Pienso, siento y sufro, mientras por los pasillos aparecen mujeres en camisón arrastrando el suero y  flanqueadas por adolescentes que pronto llegarán a conformarse en el no ser de las mayores de camisón. El suero tal vez les pueda ser esquivo, pero el camisón por seguro lo tendrán programado. Mierda, cuán terrible puede resultar cortar la baraja desde el punto equivocado.
Me alojan en una cama, de lado en la inmensa sala, otros pacientes que no se quejan ya que han naturalizado su situación, ni una radio, todos miran televisión, enormes moles de plástico y metal heredados de tiempos mozos donde estos compraban electrodomésticos por yunta, mientras los dueños de la verdad en nuestras penosas vidas dejaban el sudor de generaciones venideras en Uruguay, Suiza, o cuando no, en la creciente Caimán.
Ante tanto dolor social, tanta lástima por nosotros, pensé en aquel cartel, en una muchedumbre intentando buscar una salida mágica y en un pastor sabiendo que Uruguay será un buen lugar para depositar; y a mi viejo mirándome desde el cielo anonadado ante la presencia de un hijo estúpido que aguantó, contra viento y marea, todos los sábados en el estadio, y ahora que le había llegado la hora de la verdad, se había ido a hacer turismo por el Roque Saenz Peña.

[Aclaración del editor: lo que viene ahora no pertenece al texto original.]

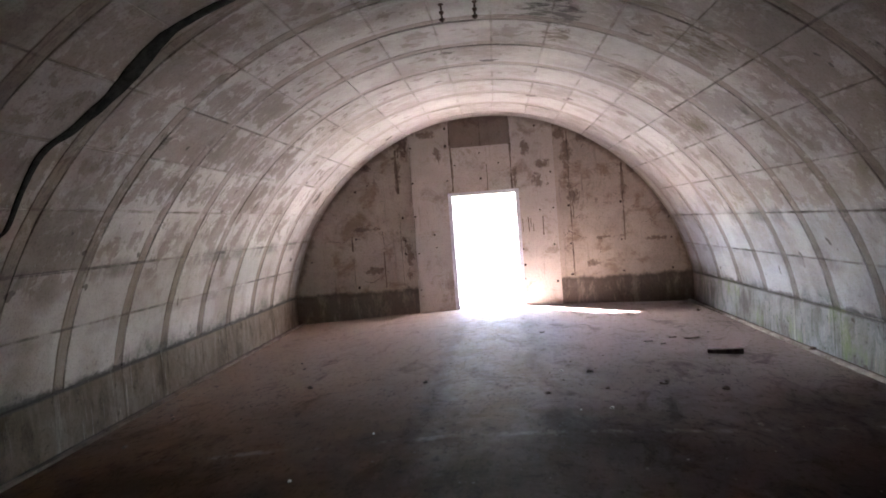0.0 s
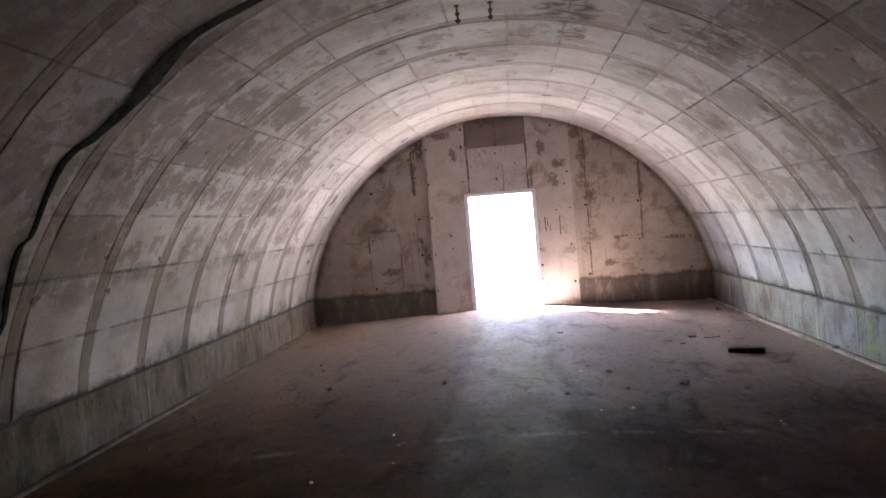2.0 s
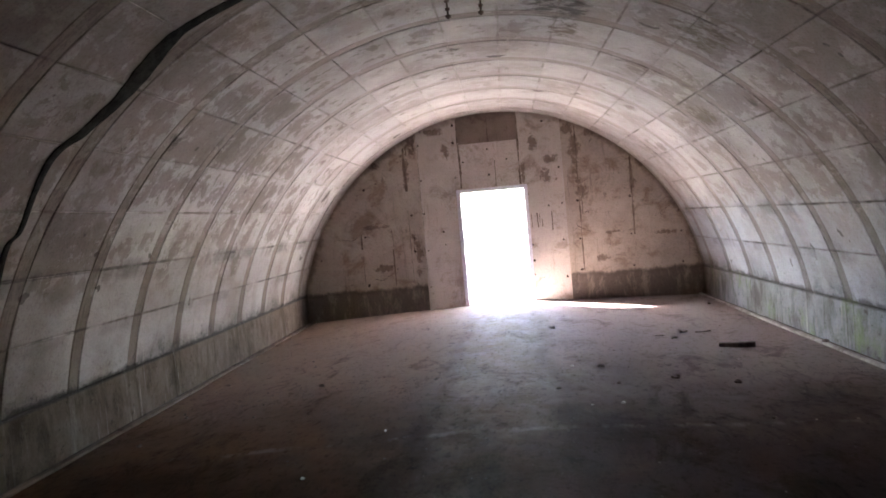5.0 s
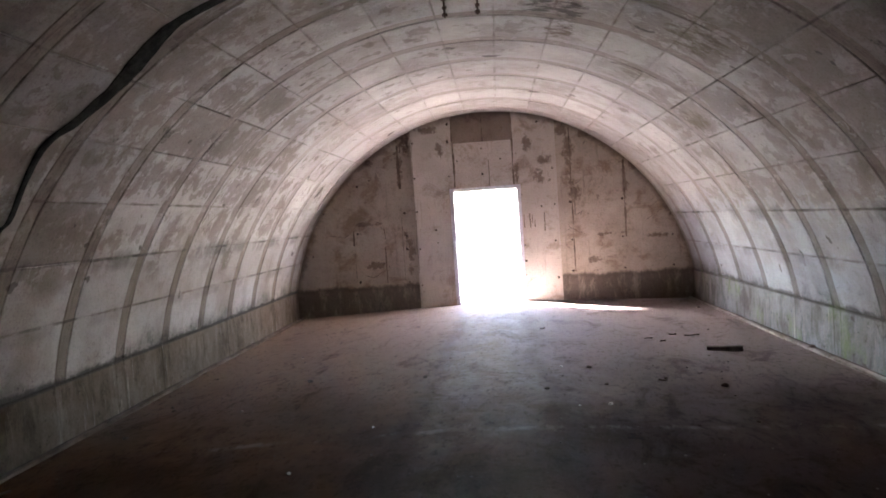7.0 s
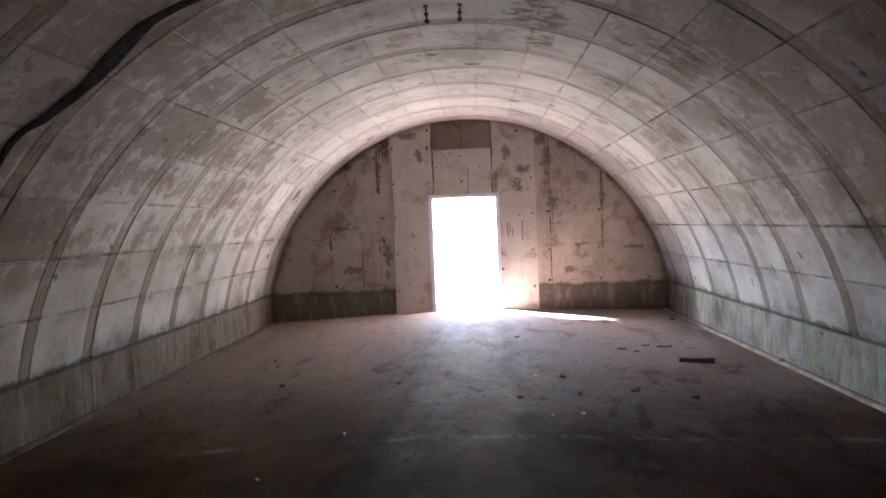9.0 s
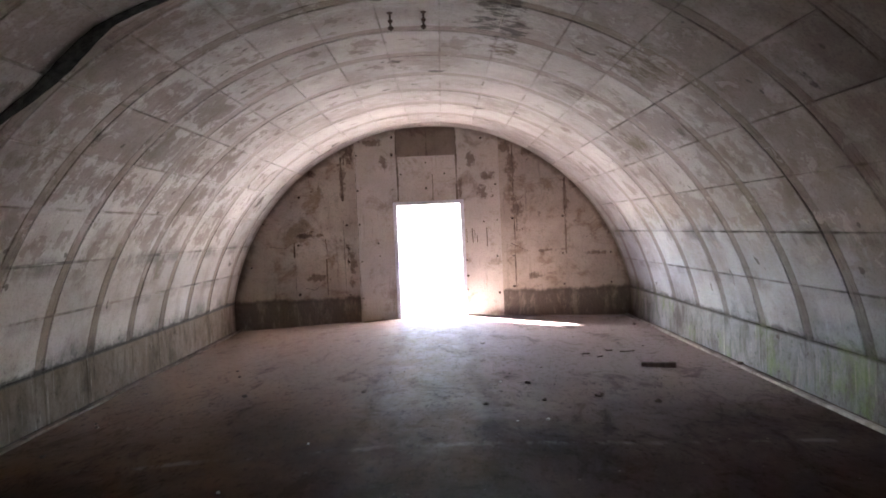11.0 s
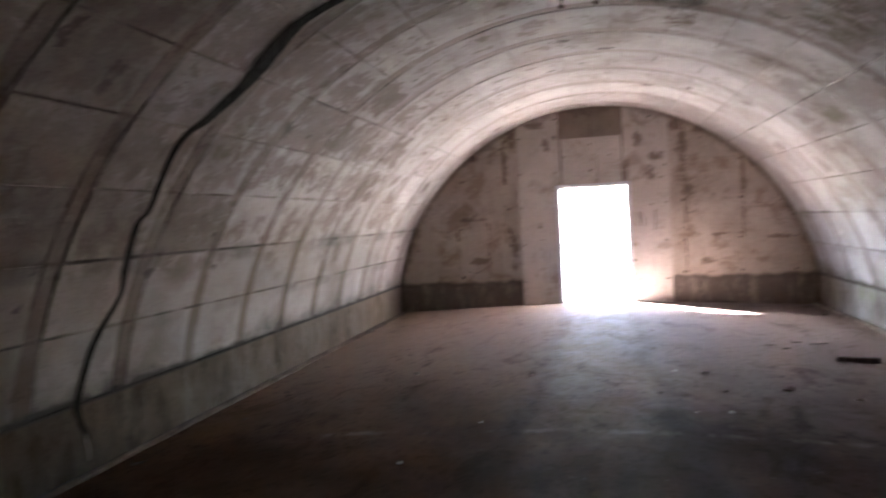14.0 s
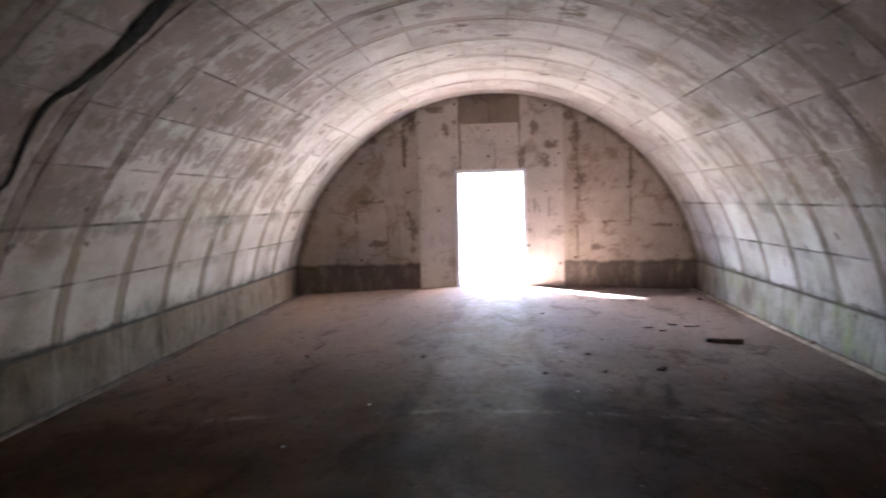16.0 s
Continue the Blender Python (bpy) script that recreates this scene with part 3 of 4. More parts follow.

Miré tanto lo inmirable, pedí perdón por la vergüenza en la que nos convertimos, y me mofé del mitin de los cristianos de segunda línea que ya ni para católicos les daba, ni tampoco saben que hace tiempo, algo así como la suma de un tanto menos de dos mil años, que no les importan y mientras mencionaba el día del clamor, comencé a reírme y la niebla todo lo rodeó.
No hizo falta gritar vivando a Perón para que me buscaran o para imaginar en mis últimos segundos de vida que venían por mí para hacerme acreedor de una vida eterna posible. Sentí el olor a humo y sudor una vez más, entre imágenes de corridas en derredor y percibí el resplandor de la luna que entre rejas se aventuraba por la ventana a la gracia de mi vida perdida. Me imaginé reencarnado como una garrapata a un pezón, borracho durmiendo en una banca o frente a un televisor, y me olvidé de Dios, de la Santa Madre, y me sonreí. Luego escuché, o lo intuí mediante el formato de pesadilla, que un algo me decía que ese no era en definitiva un mal día sólo para mí, sino también para otros tantos, ya que los salteños, con dos tiros casi mortales, nos dejaban con la posibilidad de quedarnos con el no sueño una vez más. Entonces, decidí que nuestra localía en este mundo era demasiado terrible y que morir, al fin y al cabo, podía ser en definitiva un buen pero muy buen  negocio.